▶ [AIM OF THE EXERCISE]
Quote exactly, and only, the lines from the one with "scene.view_settings.use_white_balance |= len(values)" down to the one with "scene.view_settings.keyframe_insert(path, frame=frame(t))", both included.
--- RECORDS FOR THIS TASK ---
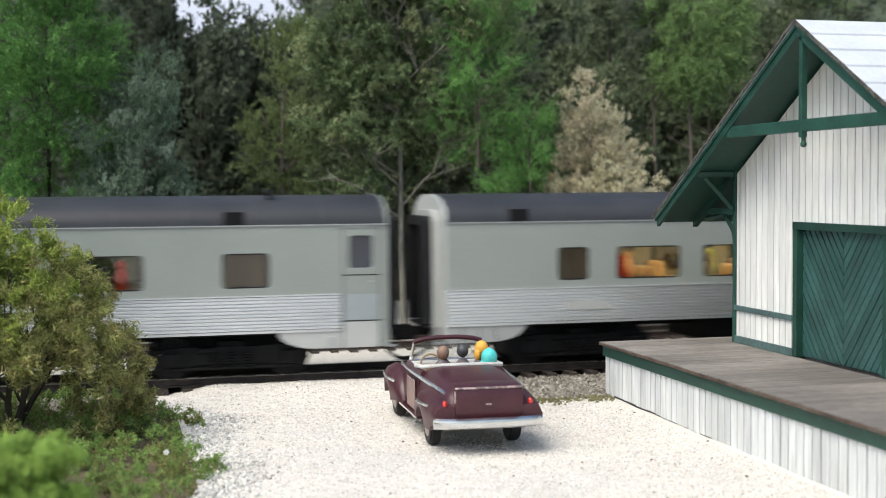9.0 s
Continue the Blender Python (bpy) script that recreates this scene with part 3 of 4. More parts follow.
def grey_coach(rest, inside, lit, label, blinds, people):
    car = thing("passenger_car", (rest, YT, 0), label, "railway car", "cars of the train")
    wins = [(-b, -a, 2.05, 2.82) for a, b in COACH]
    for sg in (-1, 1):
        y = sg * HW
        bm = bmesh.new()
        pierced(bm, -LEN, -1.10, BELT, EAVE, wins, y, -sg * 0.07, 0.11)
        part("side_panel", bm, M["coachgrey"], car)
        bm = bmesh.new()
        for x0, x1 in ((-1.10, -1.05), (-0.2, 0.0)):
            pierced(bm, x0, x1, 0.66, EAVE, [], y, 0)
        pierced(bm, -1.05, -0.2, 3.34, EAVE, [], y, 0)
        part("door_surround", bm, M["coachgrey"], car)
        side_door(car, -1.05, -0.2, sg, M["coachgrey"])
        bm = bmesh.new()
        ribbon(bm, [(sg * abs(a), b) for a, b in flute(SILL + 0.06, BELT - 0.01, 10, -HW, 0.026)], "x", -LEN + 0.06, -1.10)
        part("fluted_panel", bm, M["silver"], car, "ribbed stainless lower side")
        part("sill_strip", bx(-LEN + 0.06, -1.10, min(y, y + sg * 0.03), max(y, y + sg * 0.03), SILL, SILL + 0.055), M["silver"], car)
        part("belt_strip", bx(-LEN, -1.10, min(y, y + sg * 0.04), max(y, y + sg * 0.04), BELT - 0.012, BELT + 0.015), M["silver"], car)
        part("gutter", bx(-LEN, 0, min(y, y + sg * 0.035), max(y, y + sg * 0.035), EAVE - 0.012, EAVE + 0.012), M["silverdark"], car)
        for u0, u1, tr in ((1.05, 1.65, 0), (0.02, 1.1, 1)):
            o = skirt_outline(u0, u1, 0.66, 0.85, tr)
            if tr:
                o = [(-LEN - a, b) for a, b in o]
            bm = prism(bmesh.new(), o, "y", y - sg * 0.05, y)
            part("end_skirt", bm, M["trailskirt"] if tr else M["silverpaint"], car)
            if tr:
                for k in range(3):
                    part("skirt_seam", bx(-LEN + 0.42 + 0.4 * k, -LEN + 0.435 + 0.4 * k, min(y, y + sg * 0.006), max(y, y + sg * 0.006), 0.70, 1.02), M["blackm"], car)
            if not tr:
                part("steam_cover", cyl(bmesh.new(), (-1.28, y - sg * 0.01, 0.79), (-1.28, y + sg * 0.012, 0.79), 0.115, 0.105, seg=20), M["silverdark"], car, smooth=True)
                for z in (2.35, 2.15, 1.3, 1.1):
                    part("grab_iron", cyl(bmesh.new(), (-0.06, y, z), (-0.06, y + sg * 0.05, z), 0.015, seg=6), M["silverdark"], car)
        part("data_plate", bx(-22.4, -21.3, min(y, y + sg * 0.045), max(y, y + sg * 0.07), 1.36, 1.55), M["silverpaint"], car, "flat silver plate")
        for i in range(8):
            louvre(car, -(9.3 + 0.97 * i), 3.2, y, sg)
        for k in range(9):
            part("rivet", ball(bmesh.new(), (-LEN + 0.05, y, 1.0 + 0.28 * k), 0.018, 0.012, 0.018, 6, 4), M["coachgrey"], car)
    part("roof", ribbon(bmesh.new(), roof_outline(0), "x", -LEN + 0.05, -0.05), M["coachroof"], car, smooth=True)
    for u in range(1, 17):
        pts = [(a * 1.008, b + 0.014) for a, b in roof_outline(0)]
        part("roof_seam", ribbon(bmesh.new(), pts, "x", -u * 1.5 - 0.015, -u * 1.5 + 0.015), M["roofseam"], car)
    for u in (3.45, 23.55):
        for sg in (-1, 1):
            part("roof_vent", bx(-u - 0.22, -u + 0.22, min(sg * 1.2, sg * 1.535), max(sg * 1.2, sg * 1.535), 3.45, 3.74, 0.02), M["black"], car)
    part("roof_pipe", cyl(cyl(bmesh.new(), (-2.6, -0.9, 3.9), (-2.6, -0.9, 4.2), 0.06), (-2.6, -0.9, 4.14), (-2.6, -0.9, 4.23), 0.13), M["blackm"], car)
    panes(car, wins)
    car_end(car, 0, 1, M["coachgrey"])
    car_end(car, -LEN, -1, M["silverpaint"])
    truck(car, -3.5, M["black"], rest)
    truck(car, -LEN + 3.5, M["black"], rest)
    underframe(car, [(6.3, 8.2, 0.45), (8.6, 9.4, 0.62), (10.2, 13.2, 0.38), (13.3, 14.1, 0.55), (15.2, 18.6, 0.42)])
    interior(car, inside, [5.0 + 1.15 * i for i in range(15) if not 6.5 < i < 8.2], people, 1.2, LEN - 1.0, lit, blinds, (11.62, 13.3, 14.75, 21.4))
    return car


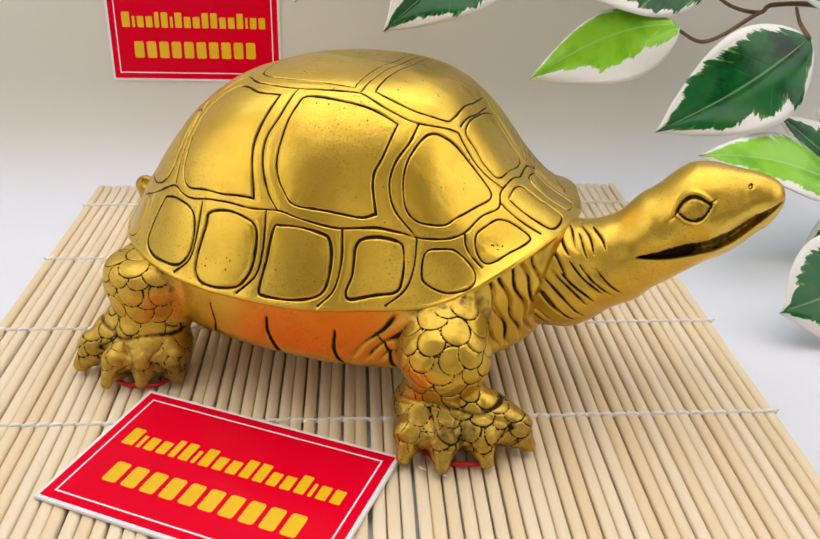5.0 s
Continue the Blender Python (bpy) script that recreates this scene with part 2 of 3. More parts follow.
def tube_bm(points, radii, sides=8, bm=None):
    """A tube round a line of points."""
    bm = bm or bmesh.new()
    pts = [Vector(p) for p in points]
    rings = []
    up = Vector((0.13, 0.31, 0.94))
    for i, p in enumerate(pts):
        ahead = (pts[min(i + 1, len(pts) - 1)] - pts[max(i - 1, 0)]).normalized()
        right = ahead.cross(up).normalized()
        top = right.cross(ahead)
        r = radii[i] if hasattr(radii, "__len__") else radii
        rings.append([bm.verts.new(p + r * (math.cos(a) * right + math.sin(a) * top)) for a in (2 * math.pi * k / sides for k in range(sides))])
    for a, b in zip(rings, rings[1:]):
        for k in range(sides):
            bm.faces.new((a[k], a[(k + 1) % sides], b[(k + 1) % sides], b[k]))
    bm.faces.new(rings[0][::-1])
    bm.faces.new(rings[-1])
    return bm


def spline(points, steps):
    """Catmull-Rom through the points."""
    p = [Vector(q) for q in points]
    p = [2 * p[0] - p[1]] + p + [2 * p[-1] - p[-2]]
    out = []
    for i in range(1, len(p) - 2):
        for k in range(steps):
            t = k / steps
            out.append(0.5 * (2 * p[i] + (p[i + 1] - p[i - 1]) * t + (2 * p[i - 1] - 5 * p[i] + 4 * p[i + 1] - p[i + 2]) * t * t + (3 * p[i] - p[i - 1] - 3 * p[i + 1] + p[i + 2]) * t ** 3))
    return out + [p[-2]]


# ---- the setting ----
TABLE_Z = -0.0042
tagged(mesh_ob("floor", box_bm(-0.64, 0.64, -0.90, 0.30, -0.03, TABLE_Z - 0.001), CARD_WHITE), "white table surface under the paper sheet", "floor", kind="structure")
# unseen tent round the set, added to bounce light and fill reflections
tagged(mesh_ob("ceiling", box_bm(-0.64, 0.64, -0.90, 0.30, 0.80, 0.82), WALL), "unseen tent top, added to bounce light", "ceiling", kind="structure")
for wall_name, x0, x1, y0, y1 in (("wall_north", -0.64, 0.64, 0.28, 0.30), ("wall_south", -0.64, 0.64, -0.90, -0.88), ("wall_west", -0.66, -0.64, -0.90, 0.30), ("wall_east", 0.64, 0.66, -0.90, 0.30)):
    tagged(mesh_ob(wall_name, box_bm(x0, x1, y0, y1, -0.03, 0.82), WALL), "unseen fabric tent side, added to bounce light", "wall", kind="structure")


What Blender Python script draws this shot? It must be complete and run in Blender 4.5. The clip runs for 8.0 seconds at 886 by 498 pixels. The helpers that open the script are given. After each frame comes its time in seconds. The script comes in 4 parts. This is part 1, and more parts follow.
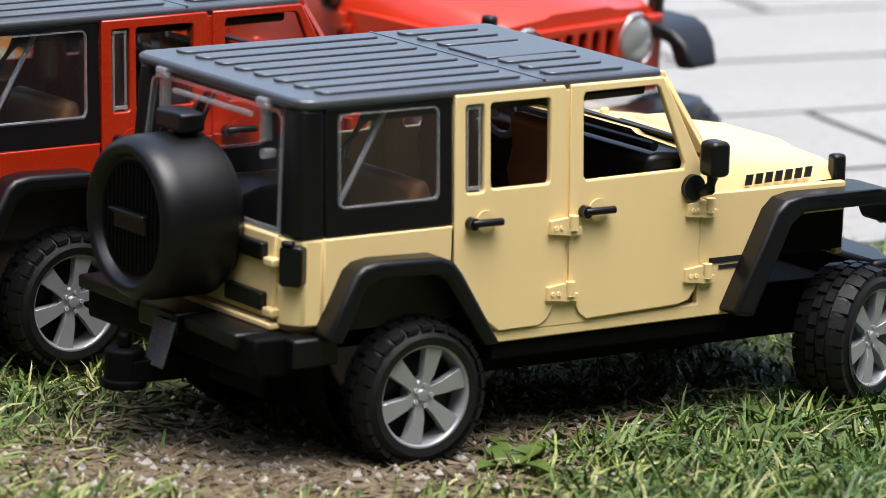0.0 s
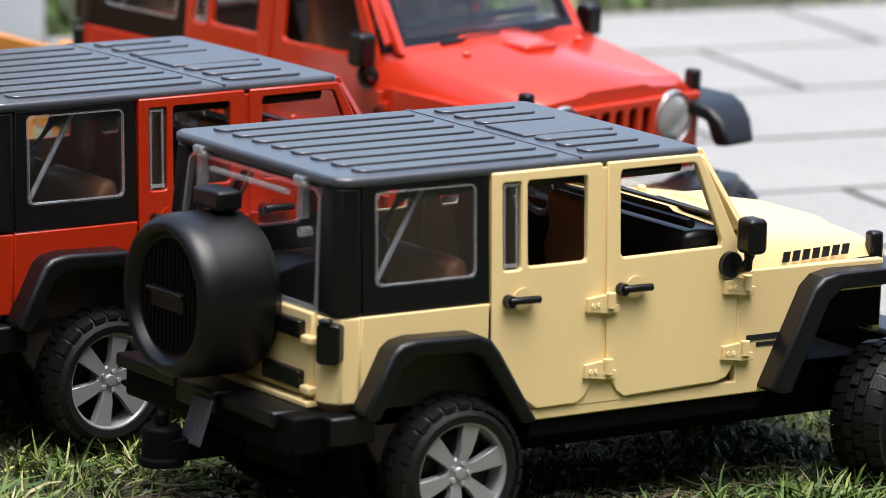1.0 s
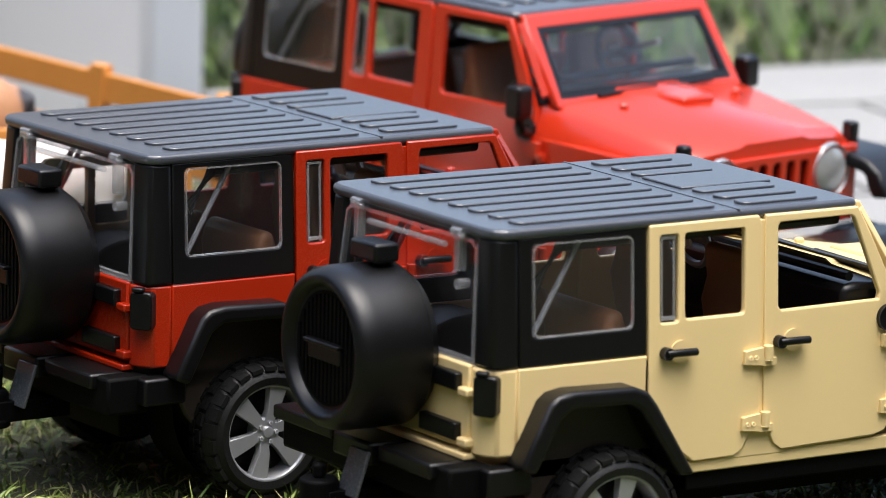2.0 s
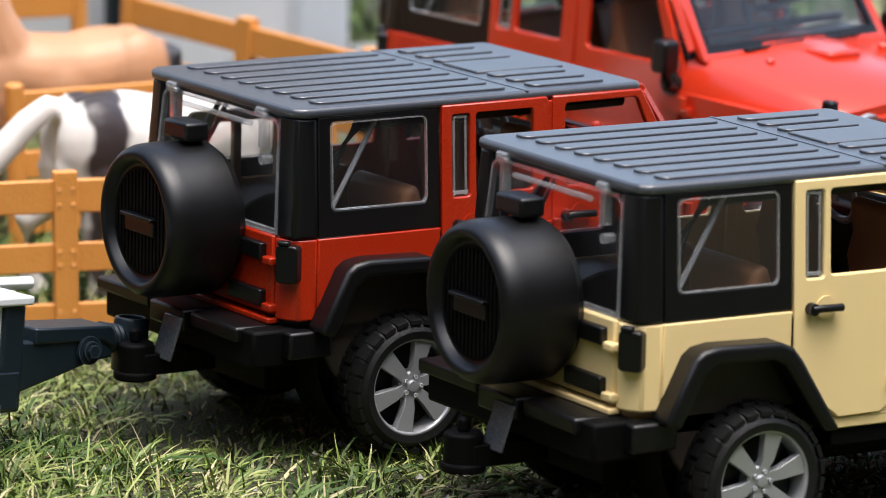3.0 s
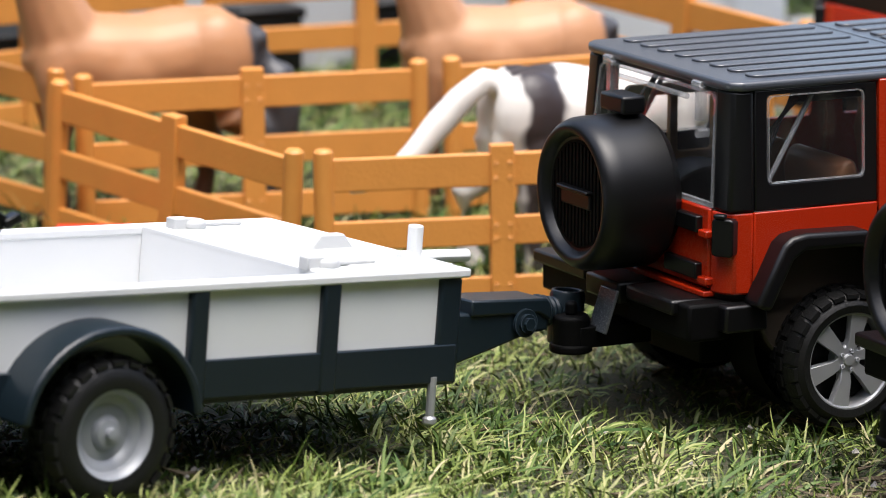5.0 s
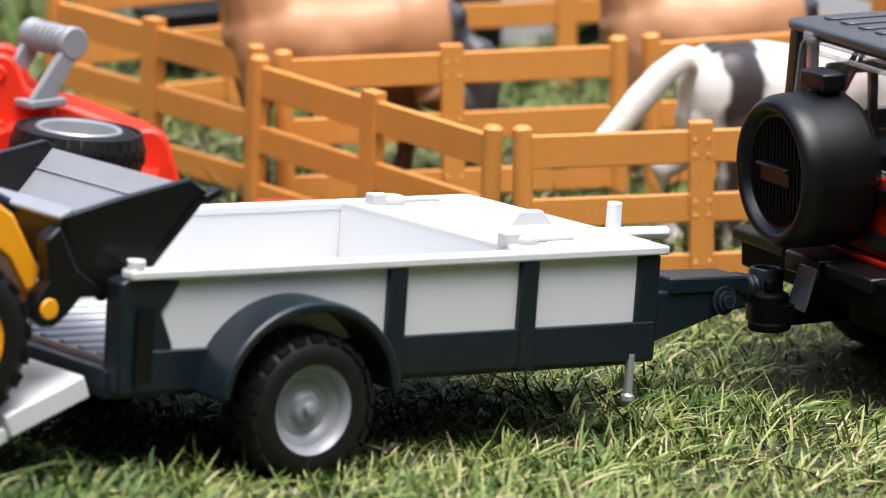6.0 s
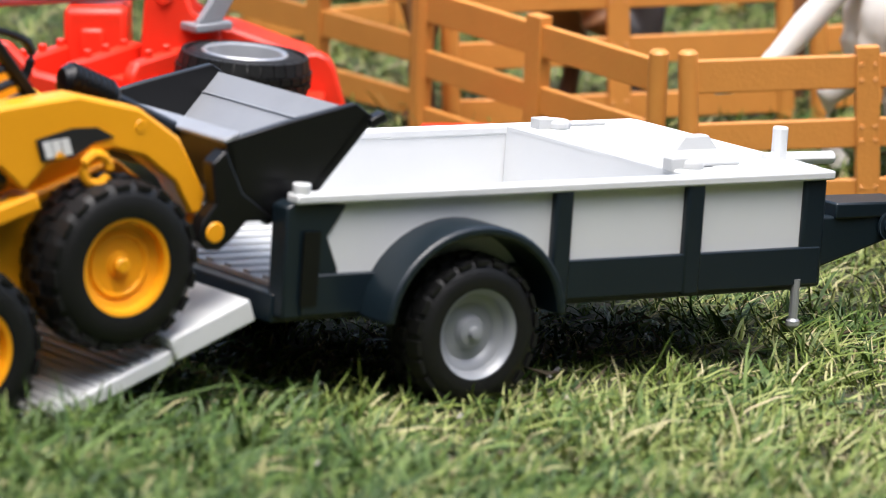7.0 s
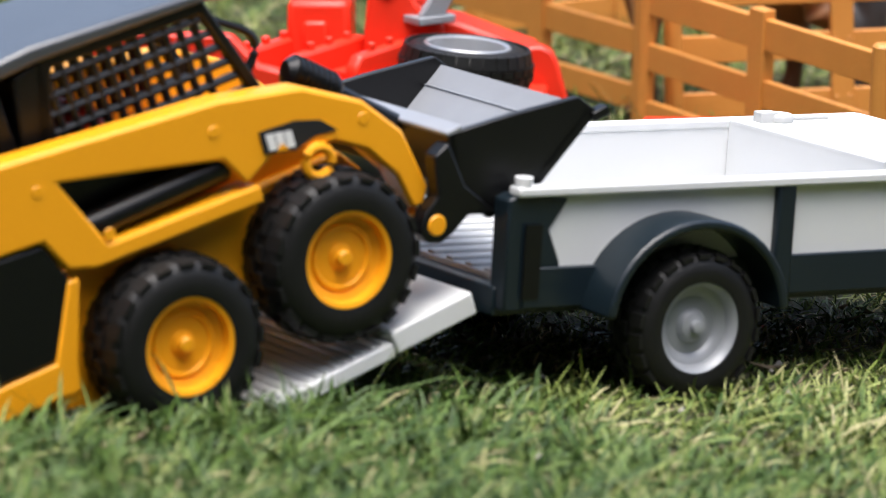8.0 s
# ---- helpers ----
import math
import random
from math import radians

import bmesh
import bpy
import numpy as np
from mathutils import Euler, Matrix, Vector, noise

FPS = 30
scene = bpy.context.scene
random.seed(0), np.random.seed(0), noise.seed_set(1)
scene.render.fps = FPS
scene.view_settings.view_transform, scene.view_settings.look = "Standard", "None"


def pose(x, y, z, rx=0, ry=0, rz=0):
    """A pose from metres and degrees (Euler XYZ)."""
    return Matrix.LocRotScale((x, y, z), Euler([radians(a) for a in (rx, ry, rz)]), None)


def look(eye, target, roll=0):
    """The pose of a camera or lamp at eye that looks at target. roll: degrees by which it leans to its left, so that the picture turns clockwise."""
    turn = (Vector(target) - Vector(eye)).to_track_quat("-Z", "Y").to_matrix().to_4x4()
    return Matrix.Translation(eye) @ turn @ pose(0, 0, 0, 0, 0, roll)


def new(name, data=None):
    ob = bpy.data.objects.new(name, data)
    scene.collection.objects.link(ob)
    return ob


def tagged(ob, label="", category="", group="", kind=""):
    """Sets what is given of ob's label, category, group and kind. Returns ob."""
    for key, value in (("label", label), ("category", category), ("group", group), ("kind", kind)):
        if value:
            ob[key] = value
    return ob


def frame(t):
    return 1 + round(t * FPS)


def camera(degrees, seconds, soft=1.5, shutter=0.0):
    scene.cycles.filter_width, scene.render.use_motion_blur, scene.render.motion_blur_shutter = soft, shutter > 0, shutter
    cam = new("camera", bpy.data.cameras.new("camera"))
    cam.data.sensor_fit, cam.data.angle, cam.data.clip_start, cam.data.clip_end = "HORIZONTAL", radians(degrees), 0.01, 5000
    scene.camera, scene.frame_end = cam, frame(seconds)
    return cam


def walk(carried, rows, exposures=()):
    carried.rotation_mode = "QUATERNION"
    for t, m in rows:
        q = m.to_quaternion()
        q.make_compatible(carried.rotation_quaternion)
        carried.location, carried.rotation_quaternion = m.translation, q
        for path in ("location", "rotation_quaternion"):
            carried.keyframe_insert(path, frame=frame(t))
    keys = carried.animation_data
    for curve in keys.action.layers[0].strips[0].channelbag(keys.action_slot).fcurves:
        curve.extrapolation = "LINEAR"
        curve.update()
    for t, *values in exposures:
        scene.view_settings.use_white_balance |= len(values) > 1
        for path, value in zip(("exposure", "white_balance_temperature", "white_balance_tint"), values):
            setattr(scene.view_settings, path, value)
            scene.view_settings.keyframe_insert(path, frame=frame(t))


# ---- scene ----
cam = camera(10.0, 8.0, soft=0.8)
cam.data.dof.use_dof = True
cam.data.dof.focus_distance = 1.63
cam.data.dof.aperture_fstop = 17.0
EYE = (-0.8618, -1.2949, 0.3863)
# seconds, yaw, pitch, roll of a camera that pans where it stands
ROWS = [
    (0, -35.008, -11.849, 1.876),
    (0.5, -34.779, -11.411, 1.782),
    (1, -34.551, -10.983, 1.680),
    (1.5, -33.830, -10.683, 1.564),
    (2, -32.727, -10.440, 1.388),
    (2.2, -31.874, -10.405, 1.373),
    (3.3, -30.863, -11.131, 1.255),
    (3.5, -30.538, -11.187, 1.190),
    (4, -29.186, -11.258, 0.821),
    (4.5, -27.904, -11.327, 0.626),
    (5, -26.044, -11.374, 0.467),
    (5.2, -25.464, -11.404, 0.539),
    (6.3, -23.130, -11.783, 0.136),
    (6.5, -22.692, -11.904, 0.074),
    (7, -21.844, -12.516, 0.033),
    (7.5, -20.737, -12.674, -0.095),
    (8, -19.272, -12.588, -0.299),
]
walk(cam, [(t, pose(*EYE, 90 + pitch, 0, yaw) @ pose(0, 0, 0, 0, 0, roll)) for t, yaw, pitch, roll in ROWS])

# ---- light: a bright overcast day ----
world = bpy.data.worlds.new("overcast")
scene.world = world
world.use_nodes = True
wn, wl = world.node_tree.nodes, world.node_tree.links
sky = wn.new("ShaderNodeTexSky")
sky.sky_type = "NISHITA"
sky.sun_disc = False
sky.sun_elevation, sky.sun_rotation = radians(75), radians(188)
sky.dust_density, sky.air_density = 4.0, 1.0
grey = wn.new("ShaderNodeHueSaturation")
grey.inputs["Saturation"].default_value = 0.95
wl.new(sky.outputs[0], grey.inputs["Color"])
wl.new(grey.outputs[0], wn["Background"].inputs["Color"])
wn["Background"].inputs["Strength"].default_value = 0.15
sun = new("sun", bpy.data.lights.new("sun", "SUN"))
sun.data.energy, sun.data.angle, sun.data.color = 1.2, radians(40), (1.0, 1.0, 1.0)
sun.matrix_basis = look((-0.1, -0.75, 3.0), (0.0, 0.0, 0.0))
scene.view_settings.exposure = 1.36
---
▶ [COMPLETE OUTPUT]
        scene.view_settings.use_white_balance |= len(values) > 1
        for path, value in zip(("exposure", "white_balance_temperature", "white_balance_tint"), values):
            setattr(scene.view_settings, path, value)
            scene.view_settings.keyframe_insert(path, frame=frame(t))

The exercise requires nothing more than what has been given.